Tuesday, February 21, 2017

Zine Language








Zine Language 

By Tom Wachunas

                                    “I knew when I met you an adventure was going to happen.”
                                     ― A.A. Milne

EXHIBIT: Nannyville – Drawings, Prints and Zines by Elizabeth Dallas / Kent State University at Stark MAIN HALL ART GALLERY / 6000 Frank Avenue NW, North Canton, Ohio / THROUGH FEBRUARY 28 / Viewing hours: Monday – Friday 11 a.m. to 5 p.m.

    My apologies for being so late in telling you about this exhibit, as the last day for viewing is Feb. 28. I confess that the primary reason for my tardiness is that it has taken a longer-than-usual while for me to get a read on my own thoughts. This is a bit ironic, since much of the work on view here is itself confessional in nature, and otherwise about…reading.

   Elizabeth Dallas has turned the gallery into an open book, as it were. This busy collection of her drawings, collages, and one huge (49” x 33”) woodcut print doesn’t have the pristine, formal look of conventional gallery exhibits. Nothing is framed or matted or under glass. The pieces, all executed on paper, are simply pinned very loosely to the wall in a way that suggests how some artists might casually put up sketch book pages on their studio walls.  An accumulated inventory of visual ideas.

   There is an ordered sequence here, though, beginning with a grouping of black and white drawings done in what appears to be ink pen and felt-tipped markers. These describe Dallas’s journey (an adventure, to be sure) as a nanny. Boldly contoured images – sometimes akin to styles you might find in comics or coloring books - incorporate brief texts that describe a wide range of moments, sentiments, and reflections. Some read like altruistic or streetwise slogans, others are more edgy, occasionally cynical declarations. Still others are tender, even poetic acknowledgements of Dallas’s interactions with the child in her care. These are the original illustrations that Dallas photocopied to make her zine (short for magazine, or fanzine) titled “Learning to Love in…Nannyville.” 

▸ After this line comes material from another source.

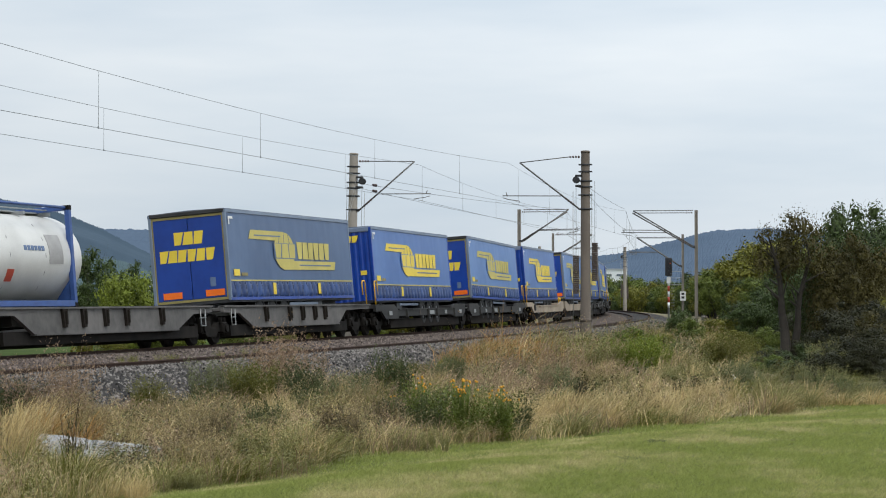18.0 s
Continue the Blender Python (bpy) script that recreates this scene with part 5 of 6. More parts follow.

   The aforementioned large woodcut is placed halfway along the gallery’s longest wall. In one way, it’s a conclusion, or perhaps a lesson summing up the zine images, its text declaring, “You Being You Makes Me Excited About Being Me.” You might also think of it as a thematic bridge to the content of the colored drawings and collages that comprise the other half of the exhibit. These in turn have an episodic feel and a probing spirit, like snapshots of remembered or overheard conversations, philosophical observations, or descriptions of social exchanges and attitudes.

   Beyond the facile directness and simplicity of Dallas’s drawing style, what I find most striking about the exhibit is how its impromptu spirit and unadorned presentation enhances the artworks’ physicality. The loosely mounted drawings cast shadows on the wall. They are, after all, tangible small objects bearing marks of the artist’s hand. Flipping through Dallas’s zine (displayed in a rack mounted on the wall along with some other zines), is a tactile, intimate exercise. Though just a pamphlet relatively speaking, it’s still not too unlike the unique intimacy one can experience in savoring a paperback, i.e. a book, a collection of papers covered with configurations – drawings of a kind - made of words.  
    
   So Dallas has given us an illustrated journal, or diary if you will – a narrative of day-to-day memories and musings. Her story- its particulars of specific people, places, and things aside - is in the end still a very  human one, and as such could converge or resonate with yours or mine to one degree or another. All of us have experienced adventures, nurtured relationships, laughed in moments of joy, cried in seasons of sadness, felt triumph and failure. All of us have stories of wrestling with our demons or walking with our better angels. 

   I think of this show as an invitation to have an adventure, to nurture the act of looking, to connect with another person’s story. Dallas being herself can make us excited about being us.